Andong Notes:
While we waited for a bus, a friendly middle-aged woman, responsible for a modest kiosk at this historical site in the mountains – near a lake formed by the damning of a river and the flooding of a valley – gathered the local information officers and cultural heritage guides together at lunchtime.
Instead of offering them the standard fayre of her plastic-potted Ramen (available to visitors) she quickly whipped up a delicious-looking lunch of barley rice mixed with the soft purple pink Chim Dil Ea flowers, that are just beginning to bloom all across Korea’s mountains.
Though our bus was just pulling-in to take us away, she motioned us to quickly eat some too, and soon the fragrance of the flowers erupted at the back of my nose as I hurriedly spooned the floral rice into my mouth.
A day later and we were sitting in a quiet corner of a beautiful temple in the mountains of Andong, eating another modest lunch of flavoured rice wrapped in seaweed (Gim Bab). We noticed that little, sparrow-like or perhaps finch-like birds were sitting and flitting almost within touching distance.
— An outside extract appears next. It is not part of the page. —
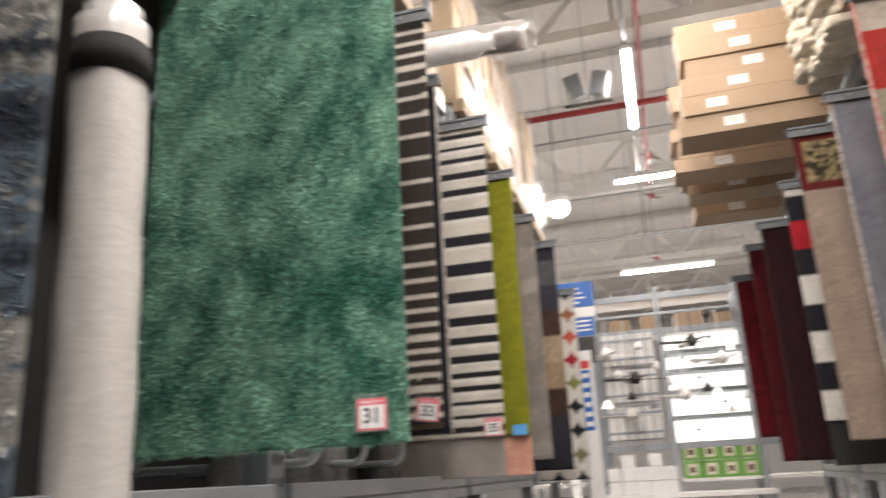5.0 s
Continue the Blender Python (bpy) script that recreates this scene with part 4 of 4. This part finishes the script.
# stacked cream sacks
for k in range(12):
    for j in range(4):
        s = thing("cream_sack", 1.36 + rb.uniform(-0.05, 0.05), 6.33 + j * 0.27 + rb.uniform(-0.012, 0.012), TOP + 0.004 + k * 0.093, "cream textile bundle stacked on the upper level", "bundle", "cream bundles")
        b = bmesh.new()
        cuboid(b, 0, -0.127, 0.004, 0.8, 0.127, 0.09)
        bmesh.ops.subdivide_edges(b, edges=b.edges[:], cuts=4, use_grid_fill=True)
        for v in b.verts:
            f = 1 - 0.3 * abs(v.co.y / 0.127) ** 4
            v.co.z = 0.004 + (v.co.z - 0.004) * f
            v.co.x += 0.05 * noise.noise((v.co.y * 14, v.co.z * 35, k * 3 + j)) + (0.025 if abs(v.co.y) > 0.1 else 0)
        part("sack_body", b, M["cream"], s, "", True)
carton(1.36, 6.7, TOP + 1.135, 0.5, 0.5, 0.2, "carton", "small brown cardboard box on the bundles", "boxes on the upper level")
# long flat cartons, stacks one behind the other
for y0, rows, x_end in ((7.7, 6, 0.52), (8.55, 6, 0.47), (9.3, 6, 0.56), (10.1, 5, 0.66)):
    z = TOP + 0.004
    for k in range(rows):
        hgt = 0.182 if y0 < 8 else rb.choice((0.14, 0.16, 0.18))
        carton(x_end + rb.uniform(-0.07, 0.06), y0 + rb.uniform(-0.05, 0.05), z, 1.75, 0.42, hgt - 0.006, "carton", "long flat brown cardboard box stacked out over the aisle", "long flat boxes", False,
               (-0.55 + rb.uniform(-0.05, 0.25), hgt * 0.5, 0.16, 0.085), rb.uniform(-1.6, 1.6))
        z += hgt
carton(0.98, 7.0, TOP + 1.34, 0.9, 0.3, 0.12, "carton", "long flat brown cardboard box resting on top", "long flat boxes", False)

# ---- signs at the end of the left rack ----
es = thing("aisle_sign", -1.0, 11.5, 0, "tall blue and white aisle sign on a post", "sign")
part("post", block(-0.03, 0.0, 0, 0.03, 0.05, 3.75), M["rack"], es)
part("head_panel", block(-0.17, -0.02, 3.38, 0.30, 0, 3.72, 0.003), M["blue"], es, "blue sign panel")
part("white_panel", block(-0.05, -0.02, 3.24, 0.28, 0, 3.37, 0.003), M["paper"], es)
part("blue_panel", block(-0.0, -0.02, 2.98, 0.27, 0, 3.23, 0.003), M["blue"], es, "blue sign panel")
part("number_panel", block(-0.16, -0.02, 3.04, -0.01, 0, 3.20, 0.003), M["red"], es, "red number panel")
lettering("22", 0.13, es, -0.085, -0.022, 3.12, M["paper"])
part("dark_panel", block(-0.03, -0.02, 2.62, 0.25, 0, 2.97, 0.003), M["dark"], es)
for k in range(4):
    part("print_bar", block(-0.12, -0.0225, 3.62 - k * 0.065, 0.10 + 0.04 * (k % 3), -0.02, 3.645 - k * 0.065, 0), M["paper"], es)
for k in range(3):
    part("print_bar", block(0.04, -0.0225, 3.17 - k * 0.06, 0.22, -0.02, 3.195 - k * 0.06, 0), M["paper"], es)
bn = thing("narrow_banner", -0.88, 11.2, 0, "narrow white and blue upright banner", "banner")
part("board", block(-0.09, -0.01, 0, 0.09, 0.01, 2.75, 0.003), M["paper"], bn)
part("blue_field", block(-0.07, -0.013, 1.75, 0.05, -0.01, 2.5, 0), M["blue"], bn)
part("red_cap", block(-0.07, -0.013, 2.52, 0.05, -0.01, 2.62, 0), M["red"], bn)
for k in range(6):
    part("print_bar", block(-0.05, -0.0155, 1.8 + k * 0.12, 0.03, -0.013, 1.86 + k * 0.12, 0), M["paper"], bn)

# ---- far display rack ----
far = thing("display_rack", 0, 14, 0, "grey steel display rack with lit lighting goods", "rack")
for x in (-0.97, 0.10, 1.36, 2.6, -2.2):
    part("upright", block(x - 0.045, 0, 0, x + 0.045, 0.09, 4.1, 0.004), M["rack"], far)
    part("upright", block(x - 0.045, 1.1, 0, x + 0.045, 1.19, 4.1, 0.004), M["rack"], far)
for z in (4.0, 3.42, 1.62):
    for x0, x1 in ((-2.15, -1.02), (-0.92, 0.05), (0.15, 1.31), (1.41, 2.55)):
        part("shelf_beam", block(x0, 0.01, z - 0.10, x1, 0.06, z, 0.004), M["rack"], far)
        part("shelf_board", block(x0, 0.06, z - 0.03, x1, 1.1, z - 0.005, 0), M["white"], far)
for z in (3.05, 2.75, 2.42, 2.02):
    for x0, x1 in ((0.15, 1.31), (1.41, 2.55)):
        part("glass_shelf", block(x0, 0.05, z - 0.06, x1, 0.5, z, 0.004), M["steel"], far, "pale grey shelf")
# backdrops that emit, added to give the bay its lamp-lit brightness
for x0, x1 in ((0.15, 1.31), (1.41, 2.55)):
    part("light_panel", block(x0, 0.55, 1.62, x1, 0.58, 3.35, 0), M["shelfglow"], far, "white backdrop set to glow in place of the lamps' light on the shelves")
for k, x in enumerate((-0.93, -2.1)):
    for j in range(3):
        pn = thing("slatted_panel", x + 0.06, 13.98, 1.68 + j * 0.58, "white slatted display panel on the rack", "panel", "slatted panels")
        part("back_board", block(0, 0.02, 0, 0.85, 0.03, 0.54, 0), M["rack"], pn)
        for i in range(6):
            part("slat", block(0.02 + i * 0.14, -0.002, 0.02, 0.135 + i * 0.14, 0.02, 0.52, 0.004), M["white"], pn)
        part("cross_rail", block(0, -0.014, 0.10, 0.85, -0.002, 0.14, 0.002), M["rack"], pn)
        part("cross_rail", block(0, -0.014, 0.40, 0.85, -0.002, 0.44, 0.002), M["rack"], pn)


def ceiling_fan(x, y, z, material):
    root = thing("ceiling_fan", x, y, z, "ceiling fan with long blades on display", "fan", "ceiling fans")
    part("motor", lathe(bmesh.new(), [(0.03, 0.16), (0.05, 0.14), (0.09, 0.08), (0.09, 0.02), (0.05, -0.03)][::-1], 16), M[material], root, "", True)
    for k in range(4):
        o = part("blade", block(0.08, -0.055, 0.03, 0.50, 0.055, 0.04, 0.003), M[material], root)
        o.rotation_euler = (radians(10), 0, radians(20 + k * 90))
    b = bmesh.new()
    rod(b, [(0, 0, 0.15), (0, 0, 3.56 - z)], 0.009, 8)
    part("rod", b, M[material], root)
    return root


fb = thing("fan_rail", 0, 13.6, 3.56, "grey steel bar that carries ceiling fans", "bar")
part("bar", block(-1.0, -0.02, 0, 1.4, 0.02, 0.04), M["rack"], fb)
for x in (-0.97, 0.10, 1.36):
    part("bracket", block(x - 0.02, 0.02, 0, x + 0.02, 0.4, 0.04), M["rack"], fb)
for x, z, m in ((-0.35, 2.55, "dark"), (0.55, 3.05, "dark"), (0.95, 2.75, "white"), (-0.75, 2.95, "white"), (0.35, 2.25, "white"), (-0.45, 2.0, "rollwhite")):
    ceiling_fan(x, 13.6, z, m)
for x, z in ((0.62, 2.42), (0.95, 2.02), (0.5, 1.62), (0.85, 3.05), (0.4, 2.75)):
    gl = thing("globe_lamp", x, 14.22, z, "small lit white globe lamp on display", "lamp", "globe lamps")
    b = bmesh.new()
    bmesh.ops.create_uvsphere(b, u_segments=14, v_segments=8, radius=0.085, matrix=pose(0, 0, 0.085))
    part("globe", b, M["shelfglow"], gl, "", True)
    part("collar", lathe(bmesh.new(), [(0.04, 0.16), (0.04, 0.20)], 12), M["steel"], gl)
for x, sx, sz in ((-0.7, 0.35, 0.22), (-0.2, 0.3, 0.3), (0.35, 0.45, 0.28), (0.95, 0.3, 0.2)):
    carton(x, 14.2, 3.42, sx, 0.5, sz, "carton", "brown cardboard box on the display rack", "boxes on the display rack")
for i in range(4):
    for j in range(2):
        gb = thing("product_box", 0.2 + i * 0.28, 14.02, 1.08 + j * 0.26, "green product box with printed lamp pictures", "box", "green product boxes")
        part("body", block(0, 0, 0, 0.27, 0.4, 0.25, 0.004), M["green"], gb)
        part("picture_field", block(0.05, -0.002, 0.04, 0.2, 0, 0.21, 0), M["cream"], gb, "printed picture")
        part("picture_field", block(0.09, -0.004, 0.08, 0.16, -0.002, 0.16, 0), M["brown"], gb)
part("shelf_board", block(-2.15, 0.0, 1.03, 2.55, 1.1, 1.075, 0), M["white"], far)
for i in range(5):
    for j in range(2 + i % 2):
        carton(-0.9 + i * 0.2, 13.3 + 0.1 * (i % 2), 0.9 + j * 0.19, 0.19, 0.3, 0.185, "paper", "small white product box stacked at the aisle's end", "white product boxes", False)
tb = thing("display_table", -1.0, 13.2, 0, "low white display table at the aisle's end", "table")
part("tabletop", block(0, 0, 0.84, 2.4, 0.6, 0.9, 0.004), M["white"], tb)
for x in (0.02, 2.33):
    for y in (0.02, 0.53):
        part("leg", block(x, y, 0, x + 0.05, y + 0.05, 0.84, 0.003), M["rack"], tb)
for k in range(16):
    x, z = -0.85 + 0.14 * k + rb.uniform(-0.04, 0.04), rb.uniform(1.9, 3.1)
    lm = thing("pendant_lamp", x, 13.6, z, "small pendant lamp hung on display", "lamp", "pendant lamps")
    m = rb.choice(("white", "dark", "steel", "shelfglow"))
    r = rb.uniform(0.05, 0.09)
    part("shade", lathe(bmesh.new(), [(r, 0.0), (r * 0.8, 0.05), (r * 0.3, 0.12)], 14), M[m], lm, "", True)
    b = bmesh.new()
    rod(b, [(0, 0, 0.11), (0, 0, 3.57 - z)], 0.004, 5)
    part("cord", b, M["dark"], lm)
# cross-aisle racks that close the view
for x in (-9.0, 3.2):
    cr = thing("pallet_rack", x, 15.5, 0, "distant grey steel rack across the hall", "rack")
    for k in range(3):
        part("upright", block(k * 2.7, 0, 0, k * 2.7 + 0.09, 0.9, 5.0), M["rack"], cr)
    for z in (1.2, 2.6, 4.0):
        part("shelf_beam", block(0.09, 0, z, 5.4, 0.06, z + 0.12), M["rack"], cr)
        part("shelf_board", block(0.09, 0.06, z + 0.08, 5.4, 0.9, z + 0.11), M["white"], cr)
One was apparently feeding the other, then flying in and out of what must have been a nest in the robust curved ceramic tiles of the temple’s eaves. It seemed as though one bird was feeding tiny white pink petals to the other, but it wasn’t quite clear exactly what was happening.
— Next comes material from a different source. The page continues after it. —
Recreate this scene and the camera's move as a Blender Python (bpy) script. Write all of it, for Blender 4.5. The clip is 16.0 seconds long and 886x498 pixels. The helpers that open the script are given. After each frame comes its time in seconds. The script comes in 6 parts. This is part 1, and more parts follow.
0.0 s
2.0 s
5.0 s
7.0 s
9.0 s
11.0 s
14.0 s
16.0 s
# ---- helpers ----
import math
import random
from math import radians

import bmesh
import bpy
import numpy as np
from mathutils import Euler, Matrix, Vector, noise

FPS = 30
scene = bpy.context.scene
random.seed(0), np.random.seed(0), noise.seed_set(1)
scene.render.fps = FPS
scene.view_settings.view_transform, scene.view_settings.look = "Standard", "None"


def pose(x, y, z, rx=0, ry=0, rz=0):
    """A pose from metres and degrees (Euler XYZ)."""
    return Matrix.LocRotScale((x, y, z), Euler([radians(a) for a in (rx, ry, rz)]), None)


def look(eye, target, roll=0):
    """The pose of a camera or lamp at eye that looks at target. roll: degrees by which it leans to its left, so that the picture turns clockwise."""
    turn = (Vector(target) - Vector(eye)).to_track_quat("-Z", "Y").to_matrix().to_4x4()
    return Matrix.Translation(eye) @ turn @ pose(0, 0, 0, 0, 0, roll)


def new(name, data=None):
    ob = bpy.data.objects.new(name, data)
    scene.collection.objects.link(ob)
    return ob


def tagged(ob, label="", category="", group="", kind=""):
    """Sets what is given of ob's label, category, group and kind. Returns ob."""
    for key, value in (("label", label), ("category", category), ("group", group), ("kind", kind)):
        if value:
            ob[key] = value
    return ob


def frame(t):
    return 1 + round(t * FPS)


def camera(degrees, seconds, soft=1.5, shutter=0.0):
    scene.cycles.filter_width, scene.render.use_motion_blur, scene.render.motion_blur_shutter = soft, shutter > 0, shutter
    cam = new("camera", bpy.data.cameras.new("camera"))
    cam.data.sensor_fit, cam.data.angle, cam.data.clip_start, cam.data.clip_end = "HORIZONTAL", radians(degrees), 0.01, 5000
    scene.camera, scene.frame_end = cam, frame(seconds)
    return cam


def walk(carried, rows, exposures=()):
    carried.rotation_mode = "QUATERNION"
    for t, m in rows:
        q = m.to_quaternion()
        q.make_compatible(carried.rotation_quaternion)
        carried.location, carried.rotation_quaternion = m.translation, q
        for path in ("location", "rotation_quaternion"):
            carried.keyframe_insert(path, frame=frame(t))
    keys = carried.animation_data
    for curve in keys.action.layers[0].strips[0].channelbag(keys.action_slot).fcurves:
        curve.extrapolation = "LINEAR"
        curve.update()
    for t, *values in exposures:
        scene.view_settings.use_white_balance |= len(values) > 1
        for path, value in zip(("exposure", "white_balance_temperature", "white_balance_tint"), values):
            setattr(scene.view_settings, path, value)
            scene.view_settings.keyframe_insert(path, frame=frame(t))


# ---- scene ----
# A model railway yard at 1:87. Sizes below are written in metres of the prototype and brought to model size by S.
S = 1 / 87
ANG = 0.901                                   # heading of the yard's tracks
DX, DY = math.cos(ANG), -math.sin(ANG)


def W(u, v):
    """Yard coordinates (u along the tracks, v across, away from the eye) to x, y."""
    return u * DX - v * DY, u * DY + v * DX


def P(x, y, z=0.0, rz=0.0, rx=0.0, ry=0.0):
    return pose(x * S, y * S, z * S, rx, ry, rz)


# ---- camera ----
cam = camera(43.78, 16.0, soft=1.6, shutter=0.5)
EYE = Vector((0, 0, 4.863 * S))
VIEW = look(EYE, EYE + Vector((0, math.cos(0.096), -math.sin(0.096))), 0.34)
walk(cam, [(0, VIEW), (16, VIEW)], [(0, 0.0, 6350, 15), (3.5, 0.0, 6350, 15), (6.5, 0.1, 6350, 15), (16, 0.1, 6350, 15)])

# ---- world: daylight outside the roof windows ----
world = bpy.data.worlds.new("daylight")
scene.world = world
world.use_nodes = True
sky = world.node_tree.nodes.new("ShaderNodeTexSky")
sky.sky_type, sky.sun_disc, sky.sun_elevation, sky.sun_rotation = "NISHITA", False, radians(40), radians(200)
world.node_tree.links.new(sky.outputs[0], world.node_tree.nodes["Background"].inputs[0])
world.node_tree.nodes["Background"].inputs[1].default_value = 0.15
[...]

On our way down, through, and out of the temple we were accompanied by the background drone of thousands of tiny bees busily harvesting whatever it is that they might harvest on warm spring days like this when the fruit trees have spectacularly opened out their blossom.
The sound of the bees was now increasingly accompanied by chanting monks and the regular hitting of a drum coming from inside the temple.
( Later, in my notebook, I wrote the contorted Haiku:
While Bees Pray
Monks Make Honey )
We then met a guide who – always keen to share their knowledge – asked us if we had any questions about the temple. As we were not in the mood for a history talk, even by such a local expert , I cheekily described the scene with the birds we had witnessed and asked instead if she knew which of the birds might have been the mother. The guide answered without hesitation ‘the first one to move’.
Later, still in Andong, I added the following notes to my notebook:
Where mirror-like water is set in temporary turmoil by rocks and stones that interrupt its otherwise smooth progress, foam forms shapes that sometimes look like letters, or their fragments, as they swirl into momentary meaning then melt back into the motion of the river, which is also the motion of time.
Meanwhile, this landscape, viewed from midstream as we sat on a very low bridge (which was little more than a walkway perforated by small arches to let the river through) was doubled and reflected in symmetry.
This picture was also punctured, at what seemed its center, by one large, dark stone, half-submerged but whole when reflected, looking like the hole at the heart of a vinyl record.
This analogy turned my attention to the sounds all around.
Another few days into our trip and we found ourselves on a riverside walk line by miles-long avenues of blossom-laden cherry trees, which rained down their pale pink petal snow on to the crowds of passers-by whenever wind shook the trees, simultaneously dappling the bright sunlight and soft shade cast over the smiling Spring promenaders.
and Piccadilly Blues:
Following a month in Korea, mainly on family business, but also seeing the Biennale and doing some exciting research and writing, it was quite a shock to complete a dehumanising 26-hour door-to-door journey back to London, and to see how relatively Edwardian, Victorian, Dickensian etc. everything here seems.
The relatively ancient, slow, tiny and grubby Piccadilly line train was immediately the scene of an obnoxious racist encounter between a young Indian family and a tweed-wearing middle-aged Brit, forcing people to leave the carriage.
Then (or then again) the overcrowded bus we caught right under Big Ben’s nose as the bells rang 10 pm, was an amazing scene of compressed multicultural tolerance.
Although it also struck me how much central London has been reduced to cafe chains, hotels, and touristic photo-opportunities, with little real heart, authentic local history, or culture remaining.
Luckily, I woke up to hear a great Radio 6 Music interview with Mike D, and this has temporarily restored my faith in what the UK still has to offer in the way of art and culture.